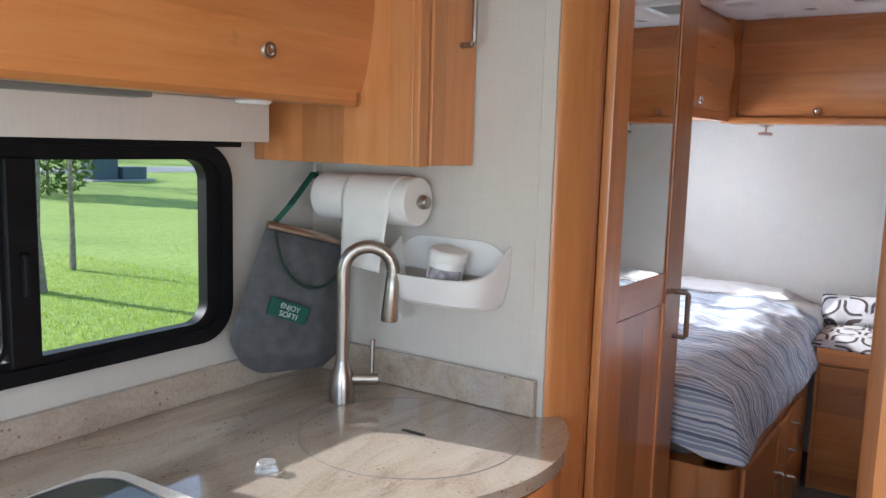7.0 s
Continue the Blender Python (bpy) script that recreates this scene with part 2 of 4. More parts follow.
LOOPS = loop_mat()
BAG = plain("grey_canvas", (0.085, 0.085, 0.09), 0.9, vary=0.25, scale=30, bumpy=0.5, fine=500)
GREEN = plain("green_webbing", (0.012, 0.085, 0.055), 0.8, vary=0.15)
FLEECE = plain("cream_fleece", (0.78, 0.745, 0.68), 0.95, vary=0.14, scale=160, bumpy=1.0, fine=250)


def film_mat():
    m, t, b = mat("translucent_plastic_film", 0.3)
    b.inputs["Base Color"].default_value = (0.72, 0.70, 0.72, 1)
    v = coords(t, (14, 14, 2))
    bump(t, b, noise_tex(t, v, 4, 5), 0.5, 0.01)
    clear, ms = nd(t, "BsdfTransparent"), nd(t, "MixShader")
    t.links.new(ramp(t, noise_tex(t, coords(t, (30, 30, 2)), 2, 3), [(0.35, g(0.35)), (0.65, g(0.75))]), ms.inputs[0])
    t.links.new(clear.outputs[0], ms.inputs[1])
    t.links.new(b.outputs[0], ms.inputs[2])
    t.links.new(ms.outputs[0], t.nodes["Material Output"].inputs[0])
    return m


FILM = film_mat()


def lid_mat():
    m, t, b = mat("smoked_lid_glass", 0.02)
    b.inputs["Base Color"].default_value = (0.26, 0.29, 0.28, 1)
    b.inputs["Transmission Weight"].default_value = 1.0
    b.inputs["IOR"].default_value = 1.42
    return m


LID = lid_mat()


def grass_mat():
    m, t, b = mat("lawn_grass", 0.8, 0, 0.2)
    v = coords(t, (1, 1, 1), False)
    n1 = noise_tex(t, v, 0.35, 5)
    n2 = noise_tex(t, v, 9, 4)
    col = ramp(t, n1, [(0.3, (0.29, 0.40, 0.075)), (0.7, (0.42, 0.52, 0.12))])
    col = mix(t, 0.5, col, ramp(t, n2, [(0.3, (0.17, 0.26, 0.04)), (0.6, (0.37, 0.48, 0.09)), (0.8, (0.50, 0.57, 0.17))]))
    t.links.new(col, b.inputs["Base Color"])
    bump(t, b, n2, 0.8, 0.05)
    return m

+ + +

Quote the material exactly. Pictures stay out.

■ RESULT OF THIS TASK ■
7.0 s
Continue the Blender Python (bpy) script that recreates this scene with part 2 of 4. More parts follow.
LOOPS = loop_mat()
BAG = plain("grey_canvas", (0.085, 0.085, 0.09), 0.9, vary=0.25, scale=30, bumpy=0.5, fine=500)
GREEN = plain("green_webbing", (0.012, 0.085, 0.055), 0.8, vary=0.15)
FLEECE = plain("cream_fleece", (0.78, 0.745, 0.68), 0.95, vary=0.14, scale=160, bumpy=1.0, fine=250)


def film_mat():
    m, t, b = mat("translucent_plastic_film", 0.3)
    b.inputs["Base Color"].default_value = (0.72, 0.70, 0.72, 1)
    v = coords(t, (14, 14, 2))
    bump(t, b, noise_tex(t, v, 4, 5), 0.5, 0.01)
    clear, ms = nd(t, "BsdfTransparent"), nd(t, "MixShader")
    t.links.new(ramp(t, noise_tex(t, coords(t, (30, 30, 2)), 2, 3), [(0.35, g(0.35)), (0.65, g(0.75))]), ms.inputs[0])
    t.links.new(clear.outputs[0], ms.inputs[1])
    t.links.new(b.outputs[0], ms.inputs[2])
    t.links.new(ms.outputs[0], t.nodes["Material Output"].inputs[0])
    return m


FILM = film_mat()


def lid_mat():
    m, t, b = mat("smoked_lid_glass", 0.02)
    b.inputs["Base Color"].default_value = (0.26, 0.29, 0.28, 1)
    b.inputs["Transmission Weight"].default_value = 1.0
    b.inputs["IOR"].default_value = 1.42
    return m


LID = lid_mat()


def grass_mat():
    m, t, b = mat("lawn_grass", 0.8, 0, 0.2)
    v = coords(t, (1, 1, 1), False)
    n1 = noise_tex(t, v, 0.35, 5)
    n2 = noise_tex(t, v, 9, 4)
    col = ramp(t, n1, [(0.3, (0.29, 0.40, 0.075)), (0.7, (0.42, 0.52, 0.12))])
    col = mix(t, 0.5, col, ramp(t, n2, [(0.3, (0.17, 0.26, 0.04)), (0.6, (0.37, 0.48, 0.09)), (0.8, (0.50, 0.57, 0.17))]))
    t.links.new(col, b.inputs["Base Color"])
    bump(t, b, n2, 0.8, 0.05)
    return m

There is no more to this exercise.